The record discloses that the defendant purchased the property in question in 1957 as a possible service station site. The property had a frontage of 360 feet along University Avenue. At the time of purchase the property had been zoned as "agricultural" by Provo City. During the year 1958 the State Road Commission conducted public hearings in the Provo area which were concerned with the planning of Interstate Highway 15. As a result of the public hearings and publicity it became generally known that the Interstate Highway would be constructed within a short distance of the property in question. In 1959 the governing body of Provo City rezoned the subject property and the surrounding area from agricultural to a "special highway service" zone. The new classification permitted only service stations, motels, restaurants and other similar highway services. It is the State's contention that the court erred in permitting evidence of market value which was in fact enhanced by the project itself. It is the State's contention that factors entering into market value, including the sales of comparable property, which have been influenced by the proposed construction, are not relevant in determining what is just compensation for the taking of the defendant's property. The same contention was made by the condemnor in the case of Weber Basin Conservancy District v. Ward, where we held that all factors, including enhancement of the value occasioned by the construction of the public project could be taken into consideration in determining market value of the property sought to be condemned.

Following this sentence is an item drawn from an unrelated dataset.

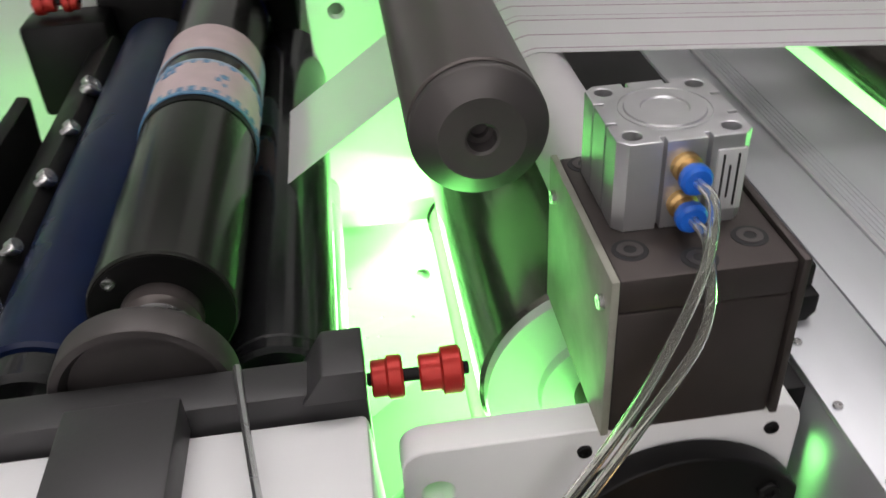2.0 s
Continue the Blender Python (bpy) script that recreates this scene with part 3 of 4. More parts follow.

We perceive no errors in the rulings of the court below which would justify reversal. Decision is affirmed. Costs to the respondent.
CROCKETT, C.J., and CALLISTER and ELLETT, JJ., concur.
HENRIOD, Justice (dissenting):
Respectfully I dissent.
The main opinion asserts that the question anent an additur as a condition for a new trial, is moot, because a new trial was granted. In my opinion there is no such mootness, but that the granting of a new trial based on such conditional additur is the most important factor in this case, else the result would have been antithetical.
The additur maneuver, in my opinion, clearly is an invasion of the traditional and historical function of the jury, as is clearly expressed in Dimick v. Scheidt, 293 U.S. 474, 55 S. Ct. 296, 79 L. Ed. 603, 95 A.L.R. 1150 (1935), which so far as I know, yet has not been reversed.NOTES
 Lehi Irrigation Co. v. Moyle, 4 Utah 327, 9 P. 867; Klinge v. Southern Pacific Co., 89 Utah 284, 57 P.2d 367, 105 A.L.R. 204; Beck v. Dutchman Coalition Mines Co., 2 Utah 2d 104, 269 P.2d 867.
 Weber Basin Conserv. Dist. v. Ward, 10 Utah 2d 29, 347 P.2d 862.